PROBLEM STATEMENT: Output each line exactly as it appears, skipping any embedded picture.

##### GIVEN MATERIAL

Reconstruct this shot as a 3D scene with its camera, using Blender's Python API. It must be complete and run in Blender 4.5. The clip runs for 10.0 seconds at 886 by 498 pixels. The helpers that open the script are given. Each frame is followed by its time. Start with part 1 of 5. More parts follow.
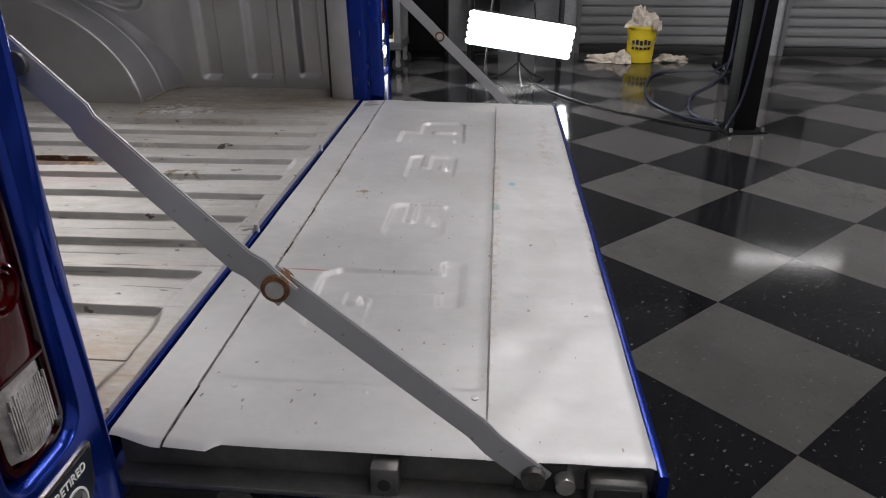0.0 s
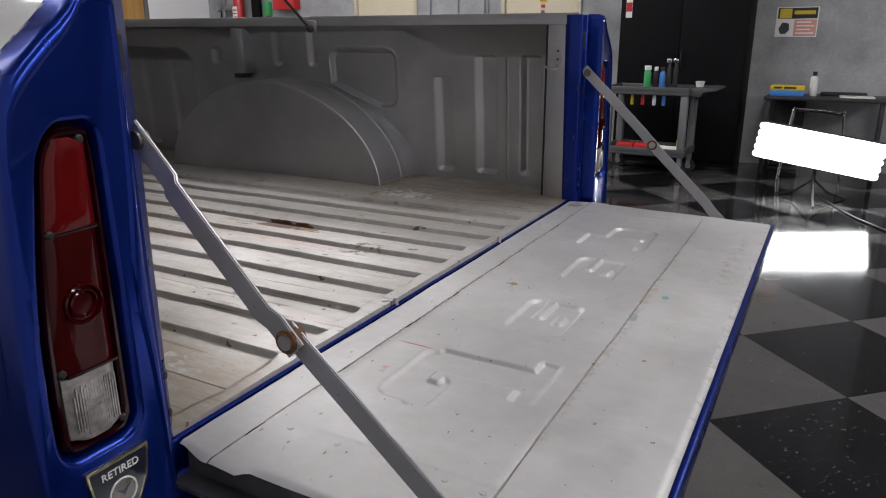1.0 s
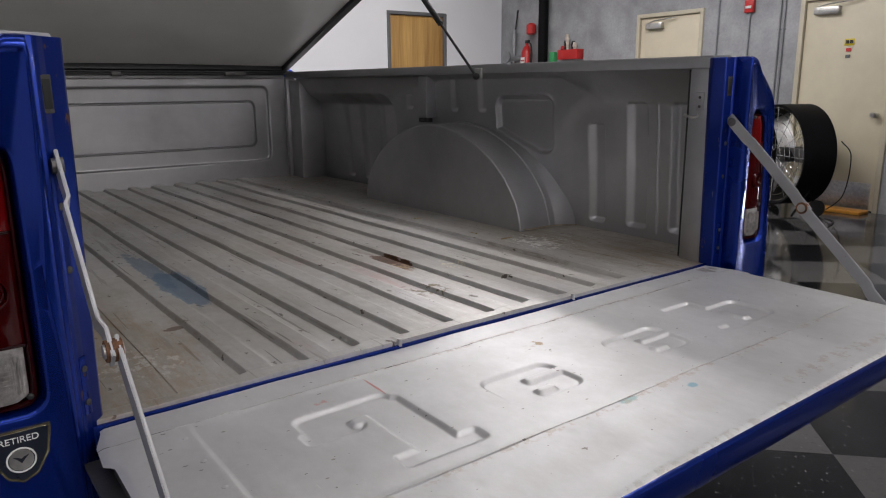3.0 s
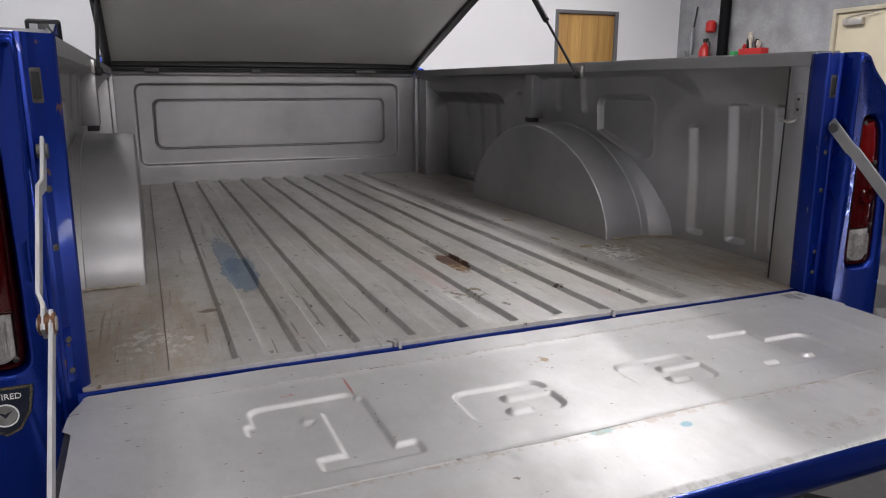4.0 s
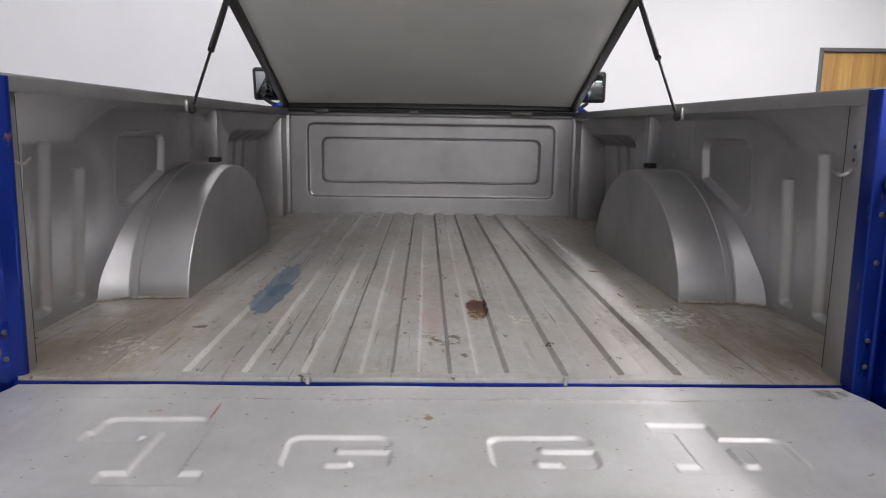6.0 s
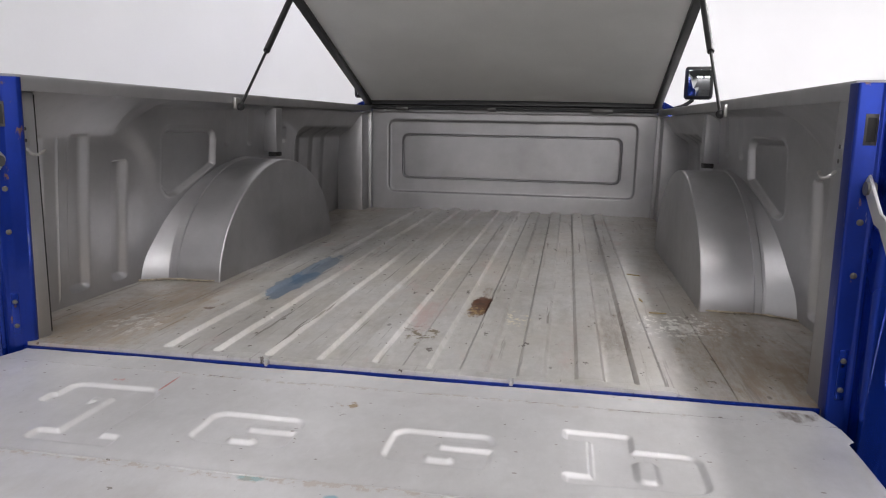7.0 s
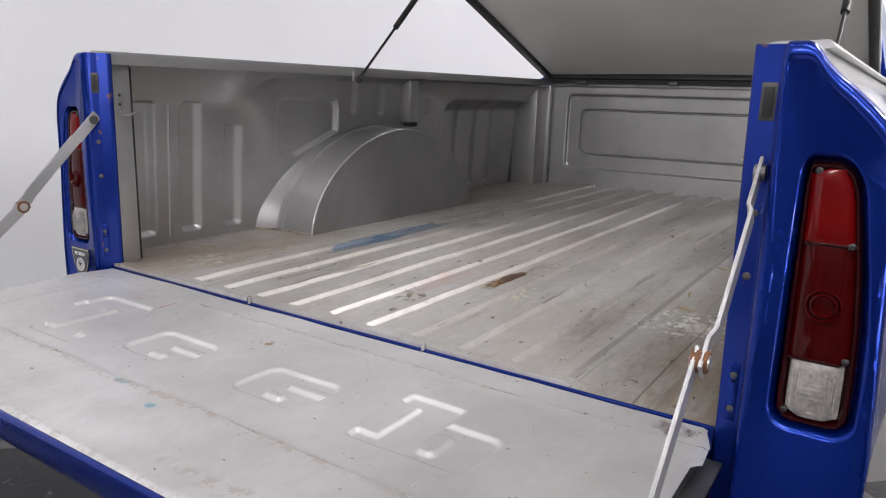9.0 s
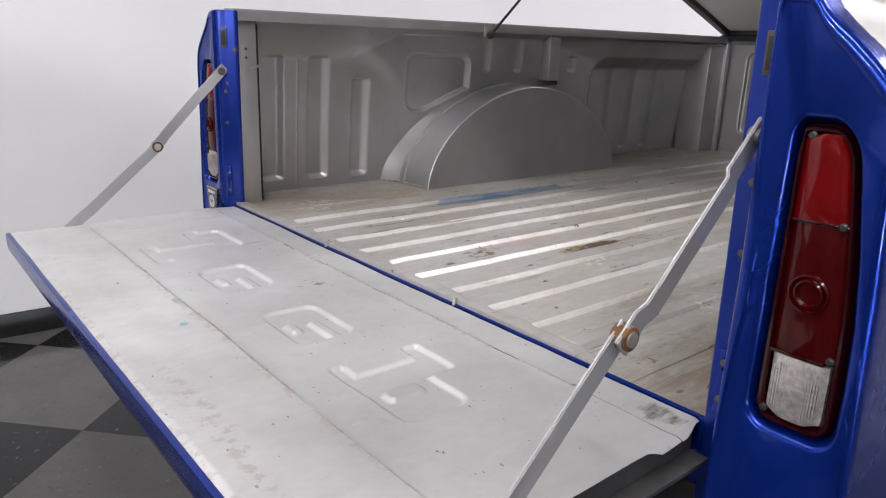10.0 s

##########

RESULT:
Reconstruct this shot as a 3D scene with its camera, using Blender's Python API. It must be complete and run in Blender 4.5. The clip runs for 10.0 seconds at 886 by 498 pixels. The helpers that open the script are given. Each frame is followed by its time. Start with part 1 of 5. More parts follow.
0.0 s
1.0 s
3.0 s
4.0 s
6.0 s
7.0 s
9.0 s
10.0 s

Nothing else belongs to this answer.